### Given exercise
Exact reproduction of the data is required, with images excluded.

■ ■ ■ ■ ■

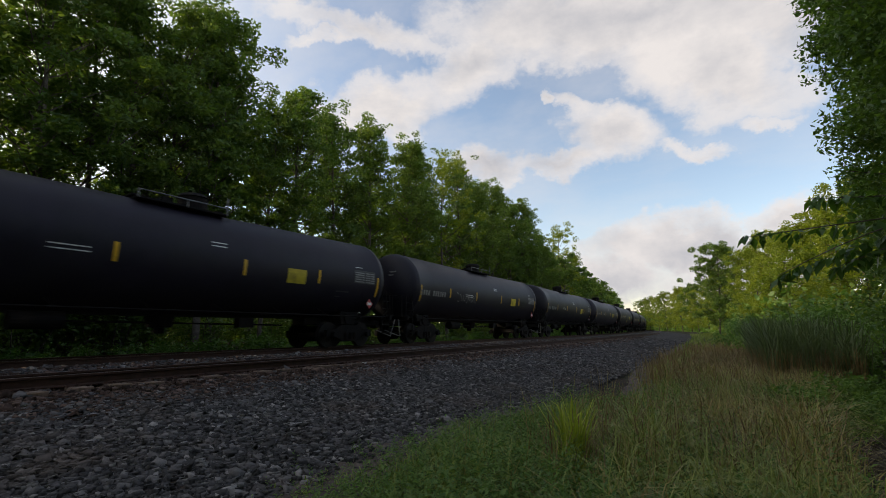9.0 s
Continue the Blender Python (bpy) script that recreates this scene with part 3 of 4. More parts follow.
# ---------------------------------------------------------------- trees
def leaf_cloud(centres, radii, count, size, gen, flat=0.75, droop=0.0):
    """Leaves (pointed quads) thrown over clumps; returns verts and quads."""
    wts = radii ** 2
    idx = gen.choice(len(centres), count, p=wts / wts.sum())
    d = gen.normal(size=(count, 3))
    d /= np.linalg.norm(d, axis=1)[:, None]
    rad = gen.random(count) ** 0.4
    c = centres[idx] + d * (radii[idx] * rad)[:, None] * np.array([1, 1, flat])
    u = gen.normal(size=(count, 3))
    u[:, 2] = u[:, 2] * 0.6 - droop
    u /= np.linalg.norm(u, axis=1)[:, None]
    w = gen.normal(size=(count, 3)) * 0.7
    w[:, 2] += 0.8
    v = np.cross(w, u)
    v /= np.linalg.norm(v, axis=1)[:, None] + 1e-9
    s = size * (0.55 + 0.8 * gen.random(count))[:, None]
    V = np.stack([c - u * s, c + v * s * 0.5 + u * s * 0.1, c + u * s, c - v * s * 0.5 + u * s * 0.1], 1).reshape(-1, 3)
    return V, np.arange(count * 4).reshape(-1, 4)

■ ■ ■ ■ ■

### Solution for this problem
9.0 s
Continue the Blender Python (bpy) script that recreates this scene with part 3 of 4. More parts follow.
# ---------------------------------------------------------------- trees
def leaf_cloud(centres, radii, count, size, gen, flat=0.75, droop=0.0):
    """Leaves (pointed quads) thrown over clumps; returns verts and quads."""
    wts = radii ** 2
    idx = gen.choice(len(centres), count, p=wts / wts.sum())
    d = gen.normal(size=(count, 3))
    d /= np.linalg.norm(d, axis=1)[:, None]
    rad = gen.random(count) ** 0.4
    c = centres[idx] + d * (radii[idx] * rad)[:, None] * np.array([1, 1, flat])
    u = gen.normal(size=(count, 3))
    u[:, 2] = u[:, 2] * 0.6 - droop
    u /= np.linalg.norm(u, axis=1)[:, None]
    w = gen.normal(size=(count, 3)) * 0.7
    w[:, 2] += 0.8
    v = np.cross(w, u)
    v /= np.linalg.norm(v, axis=1)[:, None] + 1e-9
    s = size * (0.55 + 0.8 * gen.random(count))[:, None]
    V = np.stack([c - u * s, c + v * s * 0.5 + u * s * 0.1, c + u * s, c - v * s * 0.5 + u * s * 0.1], 1).reshape(-1, 3)
    return V, np.arange(count * 4).reshape(-1, 4)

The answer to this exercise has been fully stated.